Given request. Write out every entry, unchanged. Skip any picture.
______________________________
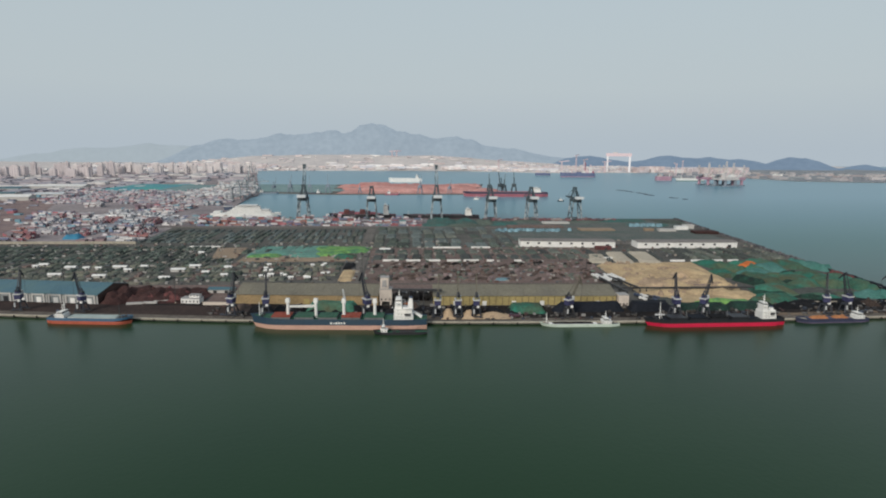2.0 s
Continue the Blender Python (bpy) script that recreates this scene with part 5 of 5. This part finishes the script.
far_ship("coaster", "small dark coaster beside the ore pier", -285, -235, 1772, 10, 4, 1.2, M_HULLNAVY, M_MAROON, M_DECKGREY, 2, False, 0)
far_ship("coaster", "small dark coaster beside the ore pier", -420, -360, 1782, 10, 4, 1.2, M_FARGREY, M_HULLBLACK, M_DECKGREY, 2, True, 0)
far_ship("coaster", "small red coaster beside the ore pier", -40, 0, 1750, 9, 4, 1.2, M_REDSHIP, M_REDSHIP, M_DECKGREY, 2, True, 0)
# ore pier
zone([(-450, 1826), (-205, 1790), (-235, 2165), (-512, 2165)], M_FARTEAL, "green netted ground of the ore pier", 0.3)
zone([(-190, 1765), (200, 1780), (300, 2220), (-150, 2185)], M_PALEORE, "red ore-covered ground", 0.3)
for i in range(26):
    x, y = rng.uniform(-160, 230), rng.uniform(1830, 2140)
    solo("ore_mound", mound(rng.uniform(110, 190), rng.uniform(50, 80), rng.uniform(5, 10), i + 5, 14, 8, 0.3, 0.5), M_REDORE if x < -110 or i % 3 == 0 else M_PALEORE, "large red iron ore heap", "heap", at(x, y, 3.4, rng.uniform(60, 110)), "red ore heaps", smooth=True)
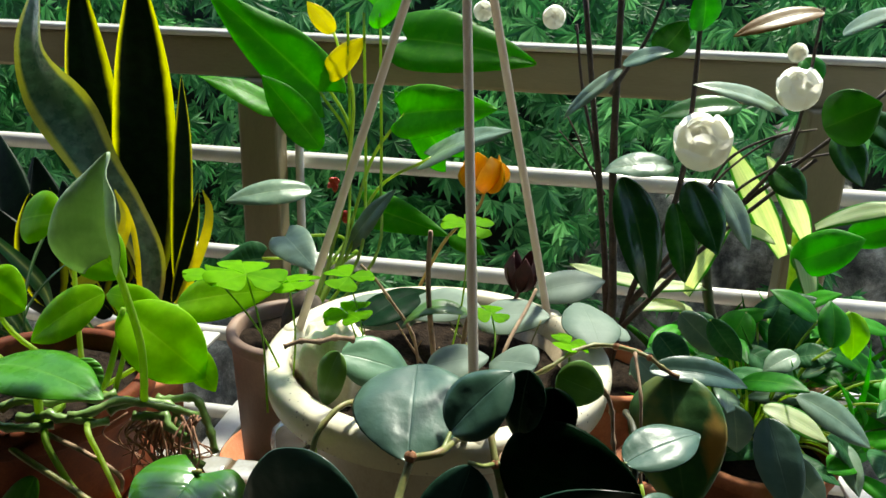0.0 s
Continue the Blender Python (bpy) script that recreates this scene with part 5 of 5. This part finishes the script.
______________________________
Reply to the task.
2.0 s
Continue the Blender Python (bpy) script that recreates this scene with part 5 of 5. This part finishes the script.
far_ship("coaster", "small dark coaster beside the ore pier", -285, -235, 1772, 10, 4, 1.2, M_HULLNAVY, M_MAROON, M_DECKGREY, 2, False, 0)
far_ship("coaster", "small dark coaster beside the ore pier", -420, -360, 1782, 10, 4, 1.2, M_FARGREY, M_HULLBLACK, M_DECKGREY, 2, True, 0)
far_ship("coaster", "small red coaster beside the ore pier", -40, 0, 1750, 9, 4, 1.2, M_REDSHIP, M_REDSHIP, M_DECKGREY, 2, True, 0)
# ore pier
zone([(-450, 1826), (-205, 1790), (-235, 2165), (-512, 2165)], M_FARTEAL, "green netted ground of the ore pier", 0.3)
zone([(-190, 1765), (200, 1780), (300, 2220), (-150, 2185)], M_PALEORE, "red ore-covered ground", 0.3)
for i in range(26):
    x, y = rng.uniform(-160, 230), rng.uniform(1830, 2140)
    solo("ore_mound", mound(rng.uniform(110, 190), rng.uniform(50, 80), rng.uniform(5, 10), i + 5, 14, 8, 0.3, 0.5), M_REDORE if x < -110 or i % 3 == 0 else M_PALEORE, "large red iron ore heap", "heap", at(x, y, 3.4, rng.uniform(60, 110)), "red ore heaps", smooth=True)
0.0 s
Continue the Blender Python (bpy) script that recreates this scene with part 5 of 5. This part finishes the script.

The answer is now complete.